__WHAT YOU WILL DO__
Without including the pictures, copy out every line below.

##### INPUT MATERIAL #####

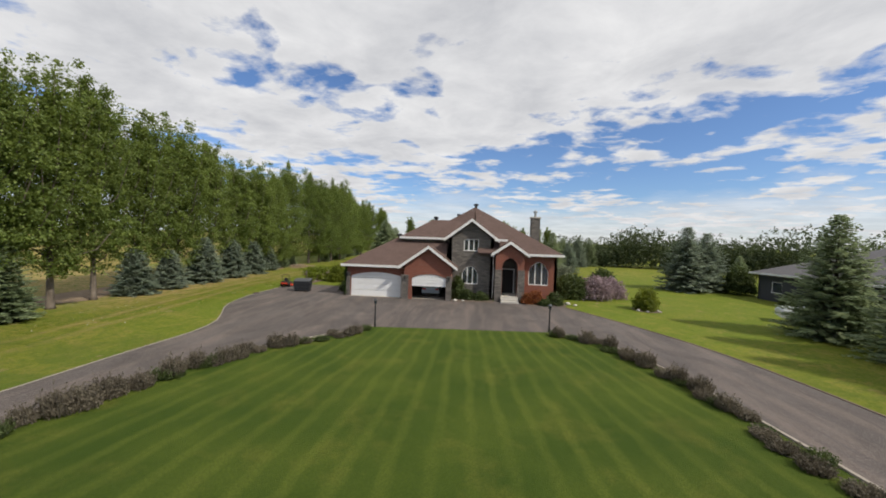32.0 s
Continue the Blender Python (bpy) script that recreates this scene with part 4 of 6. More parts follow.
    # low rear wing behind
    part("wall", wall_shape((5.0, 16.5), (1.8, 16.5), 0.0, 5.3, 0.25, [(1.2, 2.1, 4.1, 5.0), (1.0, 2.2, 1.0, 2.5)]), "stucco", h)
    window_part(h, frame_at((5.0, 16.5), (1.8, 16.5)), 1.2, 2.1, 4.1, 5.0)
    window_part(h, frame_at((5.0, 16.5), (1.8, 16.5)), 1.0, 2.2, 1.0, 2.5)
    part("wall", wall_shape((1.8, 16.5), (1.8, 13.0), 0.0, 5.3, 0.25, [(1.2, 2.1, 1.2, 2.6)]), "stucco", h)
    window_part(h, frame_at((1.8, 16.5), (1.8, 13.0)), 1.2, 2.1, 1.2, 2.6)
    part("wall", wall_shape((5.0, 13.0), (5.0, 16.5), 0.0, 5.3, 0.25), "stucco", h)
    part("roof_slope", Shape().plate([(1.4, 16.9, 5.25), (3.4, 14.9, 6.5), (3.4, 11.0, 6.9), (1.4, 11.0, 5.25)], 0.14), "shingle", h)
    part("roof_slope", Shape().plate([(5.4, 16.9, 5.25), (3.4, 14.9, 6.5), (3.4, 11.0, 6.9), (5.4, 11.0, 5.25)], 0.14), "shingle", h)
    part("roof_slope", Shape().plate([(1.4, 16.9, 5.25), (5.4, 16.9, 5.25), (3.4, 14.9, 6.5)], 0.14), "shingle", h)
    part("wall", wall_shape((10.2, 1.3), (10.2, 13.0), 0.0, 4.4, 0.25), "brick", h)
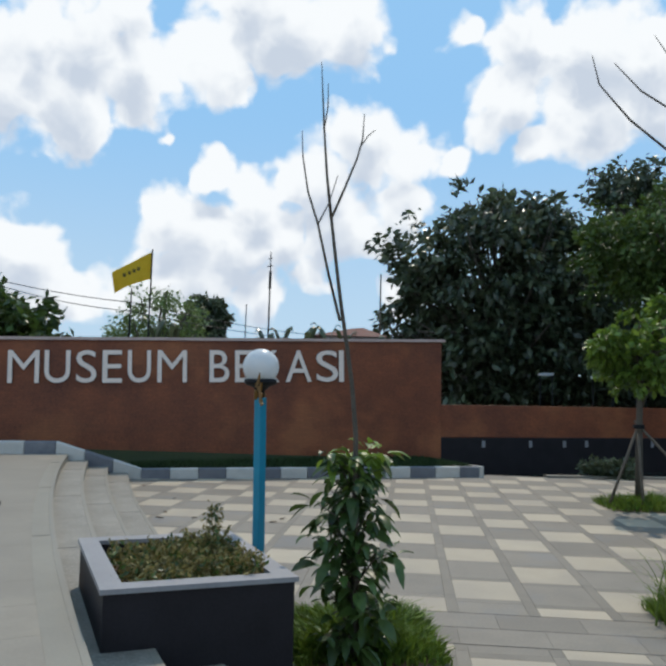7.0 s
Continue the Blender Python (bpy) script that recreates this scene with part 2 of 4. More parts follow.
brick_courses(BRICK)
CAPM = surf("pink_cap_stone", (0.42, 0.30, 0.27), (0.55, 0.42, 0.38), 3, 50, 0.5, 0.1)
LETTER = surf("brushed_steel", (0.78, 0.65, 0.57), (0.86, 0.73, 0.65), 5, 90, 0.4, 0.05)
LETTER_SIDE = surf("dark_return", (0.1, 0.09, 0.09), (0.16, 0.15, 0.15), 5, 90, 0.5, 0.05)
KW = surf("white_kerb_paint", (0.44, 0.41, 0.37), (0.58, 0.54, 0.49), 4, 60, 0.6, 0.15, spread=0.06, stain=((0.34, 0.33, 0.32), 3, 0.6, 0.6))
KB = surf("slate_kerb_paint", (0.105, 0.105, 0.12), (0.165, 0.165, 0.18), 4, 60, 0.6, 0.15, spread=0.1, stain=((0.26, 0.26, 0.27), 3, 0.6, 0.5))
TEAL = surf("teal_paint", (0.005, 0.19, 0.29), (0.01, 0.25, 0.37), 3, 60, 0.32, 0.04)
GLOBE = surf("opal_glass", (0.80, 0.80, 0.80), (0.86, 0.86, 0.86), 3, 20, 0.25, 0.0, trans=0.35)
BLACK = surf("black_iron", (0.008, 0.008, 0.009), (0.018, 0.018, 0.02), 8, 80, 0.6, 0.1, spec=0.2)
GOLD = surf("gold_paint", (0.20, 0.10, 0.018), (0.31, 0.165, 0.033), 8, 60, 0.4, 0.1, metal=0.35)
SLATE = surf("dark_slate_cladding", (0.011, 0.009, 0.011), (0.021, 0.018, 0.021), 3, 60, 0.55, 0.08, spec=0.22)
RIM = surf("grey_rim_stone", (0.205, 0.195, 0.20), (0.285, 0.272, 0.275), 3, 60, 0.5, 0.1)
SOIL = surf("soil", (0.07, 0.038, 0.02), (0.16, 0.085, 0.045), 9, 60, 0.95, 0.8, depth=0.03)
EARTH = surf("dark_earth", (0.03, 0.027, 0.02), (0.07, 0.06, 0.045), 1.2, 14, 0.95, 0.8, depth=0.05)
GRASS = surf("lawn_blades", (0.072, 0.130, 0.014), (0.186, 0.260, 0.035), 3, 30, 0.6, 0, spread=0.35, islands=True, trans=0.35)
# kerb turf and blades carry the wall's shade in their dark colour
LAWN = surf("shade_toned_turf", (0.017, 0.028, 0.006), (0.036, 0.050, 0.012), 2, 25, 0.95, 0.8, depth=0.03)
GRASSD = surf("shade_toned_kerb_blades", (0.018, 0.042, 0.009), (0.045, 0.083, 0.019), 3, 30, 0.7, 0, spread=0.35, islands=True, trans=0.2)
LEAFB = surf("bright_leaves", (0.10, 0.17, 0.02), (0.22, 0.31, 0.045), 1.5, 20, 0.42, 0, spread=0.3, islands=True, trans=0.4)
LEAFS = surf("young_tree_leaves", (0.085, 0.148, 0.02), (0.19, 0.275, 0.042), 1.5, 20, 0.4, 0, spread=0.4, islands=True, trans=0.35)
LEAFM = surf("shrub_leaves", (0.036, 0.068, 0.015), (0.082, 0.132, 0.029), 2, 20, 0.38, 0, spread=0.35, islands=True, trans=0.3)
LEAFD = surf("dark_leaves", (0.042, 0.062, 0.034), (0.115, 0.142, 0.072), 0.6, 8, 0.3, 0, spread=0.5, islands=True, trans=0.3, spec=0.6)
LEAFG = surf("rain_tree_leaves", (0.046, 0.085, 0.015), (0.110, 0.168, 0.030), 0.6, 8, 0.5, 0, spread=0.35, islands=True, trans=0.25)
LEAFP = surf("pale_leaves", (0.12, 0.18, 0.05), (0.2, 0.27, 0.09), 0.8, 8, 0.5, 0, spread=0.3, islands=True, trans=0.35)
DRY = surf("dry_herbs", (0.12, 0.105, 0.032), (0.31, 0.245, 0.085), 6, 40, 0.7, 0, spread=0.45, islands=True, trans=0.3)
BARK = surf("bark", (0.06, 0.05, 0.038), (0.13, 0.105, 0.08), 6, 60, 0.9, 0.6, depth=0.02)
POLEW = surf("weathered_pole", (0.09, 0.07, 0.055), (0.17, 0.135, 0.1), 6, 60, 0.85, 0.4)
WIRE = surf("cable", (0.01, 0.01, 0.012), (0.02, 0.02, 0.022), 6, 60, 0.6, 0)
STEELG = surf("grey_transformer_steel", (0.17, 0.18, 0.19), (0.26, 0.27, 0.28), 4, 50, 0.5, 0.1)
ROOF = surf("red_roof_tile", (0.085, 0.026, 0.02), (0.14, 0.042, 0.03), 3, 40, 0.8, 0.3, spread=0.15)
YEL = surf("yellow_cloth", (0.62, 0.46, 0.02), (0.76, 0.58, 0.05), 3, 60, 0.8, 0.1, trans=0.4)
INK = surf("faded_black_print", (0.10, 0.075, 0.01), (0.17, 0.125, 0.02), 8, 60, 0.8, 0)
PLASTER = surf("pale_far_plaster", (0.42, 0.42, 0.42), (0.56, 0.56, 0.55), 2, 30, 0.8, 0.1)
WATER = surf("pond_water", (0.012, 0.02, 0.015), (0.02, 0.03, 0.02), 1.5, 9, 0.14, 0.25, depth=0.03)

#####

__WORKED SOLUTION__
32.0 s
Continue the Blender Python (bpy) script that recreates this scene with part 4 of 6. More parts follow.
    # low rear wing behind
    part("wall", wall_shape((5.0, 16.5), (1.8, 16.5), 0.0, 5.3, 0.25, [(1.2, 2.1, 4.1, 5.0), (1.0, 2.2, 1.0, 2.5)]), "stucco", h)
    window_part(h, frame_at((5.0, 16.5), (1.8, 16.5)), 1.2, 2.1, 4.1, 5.0)
    window_part(h, frame_at((5.0, 16.5), (1.8, 16.5)), 1.0, 2.2, 1.0, 2.5)
    part("wall", wall_shape((1.8, 16.5), (1.8, 13.0), 0.0, 5.3, 0.25, [(1.2, 2.1, 1.2, 2.6)]), "stucco", h)
    window_part(h, frame_at((1.8, 16.5), (1.8, 13.0)), 1.2, 2.1, 1.2, 2.6)
    part("wall", wall_shape((5.0, 13.0), (5.0, 16.5), 0.0, 5.3, 0.25), "stucco", h)
    part("roof_slope", Shape().plate([(1.4, 16.9, 5.25), (3.4, 14.9, 6.5), (3.4, 11.0, 6.9), (1.4, 11.0, 5.25)], 0.14), "shingle", h)
    part("roof_slope", Shape().plate([(5.4, 16.9, 5.25), (3.4, 14.9, 6.5), (3.4, 11.0, 6.9), (5.4, 11.0, 5.25)], 0.14), "shingle", h)
    part("roof_slope", Shape().plate([(1.4, 16.9, 5.25), (5.4, 16.9, 5.25), (3.4, 14.9, 6.5)], 0.14), "shingle", h)
    part("wall", wall_shape((10.2, 1.3), (10.2, 13.0), 0.0, 4.4, 0.25), "brick", h)
7.0 s
Continue the Blender Python (bpy) script that recreates this scene with part 2 of 4. More parts follow.
brick_courses(BRICK)
CAPM = surf("pink_cap_stone", (0.42, 0.30, 0.27), (0.55, 0.42, 0.38), 3, 50, 0.5, 0.1)
LETTER = surf("brushed_steel", (0.78, 0.65, 0.57), (0.86, 0.73, 0.65), 5, 90, 0.4, 0.05)
LETTER_SIDE = surf("dark_return", (0.1, 0.09, 0.09), (0.16, 0.15, 0.15), 5, 90, 0.5, 0.05)
KW = surf("white_kerb_paint", (0.44, 0.41, 0.37), (0.58, 0.54, 0.49), 4, 60, 0.6, 0.15, spread=0.06, stain=((0.34, 0.33, 0.32), 3, 0.6, 0.6))
KB = surf("slate_kerb_paint", (0.105, 0.105, 0.12), (0.165, 0.165, 0.18), 4, 60, 0.6, 0.15, spread=0.1, stain=((0.26, 0.26, 0.27), 3, 0.6, 0.5))
TEAL = surf("teal_paint", (0.005, 0.19, 0.29), (0.01, 0.25, 0.37), 3, 60, 0.32, 0.04)
GLOBE = surf("opal_glass", (0.80, 0.80, 0.80), (0.86, 0.86, 0.86), 3, 20, 0.25, 0.0, trans=0.35)
BLACK = surf("black_iron", (0.008, 0.008, 0.009), (0.018, 0.018, 0.02), 8, 80, 0.6, 0.1, spec=0.2)
GOLD = surf("gold_paint", (0.20, 0.10, 0.018), (0.31, 0.165, 0.033), 8, 60, 0.4, 0.1, metal=0.35)
SLATE = surf("dark_slate_cladding", (0.011, 0.009, 0.011), (0.021, 0.018, 0.021), 3, 60, 0.55, 0.08, spec=0.22)
RIM = surf("grey_rim_stone", (0.205, 0.195, 0.20), (0.285, 0.272, 0.275), 3, 60, 0.5, 0.1)
SOIL = surf("soil", (0.07, 0.038, 0.02), (0.16, 0.085, 0.045), 9, 60, 0.95, 0.8, depth=0.03)
EARTH = surf("dark_earth", (0.03, 0.027, 0.02), (0.07, 0.06, 0.045), 1.2, 14, 0.95, 0.8, depth=0.05)
GRASS = surf("lawn_blades", (0.072, 0.130, 0.014), (0.186, 0.260, 0.035), 3, 30, 0.6, 0, spread=0.35, islands=True, trans=0.35)
# kerb turf and blades carry the wall's shade in their dark colour
LAWN = surf("shade_toned_turf", (0.017, 0.028, 0.006), (0.036, 0.050, 0.012), 2, 25, 0.95, 0.8, depth=0.03)
GRASSD = surf("shade_toned_kerb_blades", (0.018, 0.042, 0.009), (0.045, 0.083, 0.019), 3, 30, 0.7, 0, spread=0.35, islands=True, trans=0.2)
LEAFB = surf("bright_leaves", (0.10, 0.17, 0.02), (0.22, 0.31, 0.045), 1.5, 20, 0.42, 0, spread=0.3, islands=True, trans=0.4)
LEAFS = surf("young_tree_leaves", (0.085, 0.148, 0.02), (0.19, 0.275, 0.042), 1.5, 20, 0.4, 0, spread=0.4, islands=True, trans=0.35)
LEAFM = surf("shrub_leaves", (0.036, 0.068, 0.015), (0.082, 0.132, 0.029), 2, 20, 0.38, 0, spread=0.35, islands=True, trans=0.3)
LEAFD = surf("dark_leaves", (0.042, 0.062, 0.034), (0.115, 0.142, 0.072), 0.6, 8, 0.3, 0, spread=0.5, islands=True, trans=0.3, spec=0.6)
LEAFG = surf("rain_tree_leaves", (0.046, 0.085, 0.015), (0.110, 0.168, 0.030), 0.6, 8, 0.5, 0, spread=0.35, islands=True, trans=0.25)
LEAFP = surf("pale_leaves", (0.12, 0.18, 0.05), (0.2, 0.27, 0.09), 0.8, 8, 0.5, 0, spread=0.3, islands=True, trans=0.35)
DRY = surf("dry_herbs", (0.12, 0.105, 0.032), (0.31, 0.245, 0.085), 6, 40, 0.7, 0, spread=0.45, islands=True, trans=0.3)
BARK = surf("bark", (0.06, 0.05, 0.038), (0.13, 0.105, 0.08), 6, 60, 0.9, 0.6, depth=0.02)
POLEW = surf("weathered_pole", (0.09, 0.07, 0.055), (0.17, 0.135, 0.1), 6, 60, 0.85, 0.4)
WIRE = surf("cable", (0.01, 0.01, 0.012), (0.02, 0.02, 0.022), 6, 60, 0.6, 0)
STEELG = surf("grey_transformer_steel", (0.17, 0.18, 0.19), (0.26, 0.27, 0.28), 4, 50, 0.5, 0.1)
ROOF = surf("red_roof_tile", (0.085, 0.026, 0.02), (0.14, 0.042, 0.03), 3, 40, 0.8, 0.3, spread=0.15)
YEL = surf("yellow_cloth", (0.62, 0.46, 0.02), (0.76, 0.58, 0.05), 3, 60, 0.8, 0.1, trans=0.4)
INK = surf("faded_black_print", (0.10, 0.075, 0.01), (0.17, 0.125, 0.02), 8, 60, 0.8, 0)
PLASTER = surf("pale_far_plaster", (0.42, 0.42, 0.42), (0.56, 0.56, 0.55), 2, 30, 0.8, 0.1)
WATER = surf("pond_water", (0.012, 0.02, 0.015), (0.02, 0.03, 0.02), 1.5, 9, 0.14, 0.25, depth=0.03)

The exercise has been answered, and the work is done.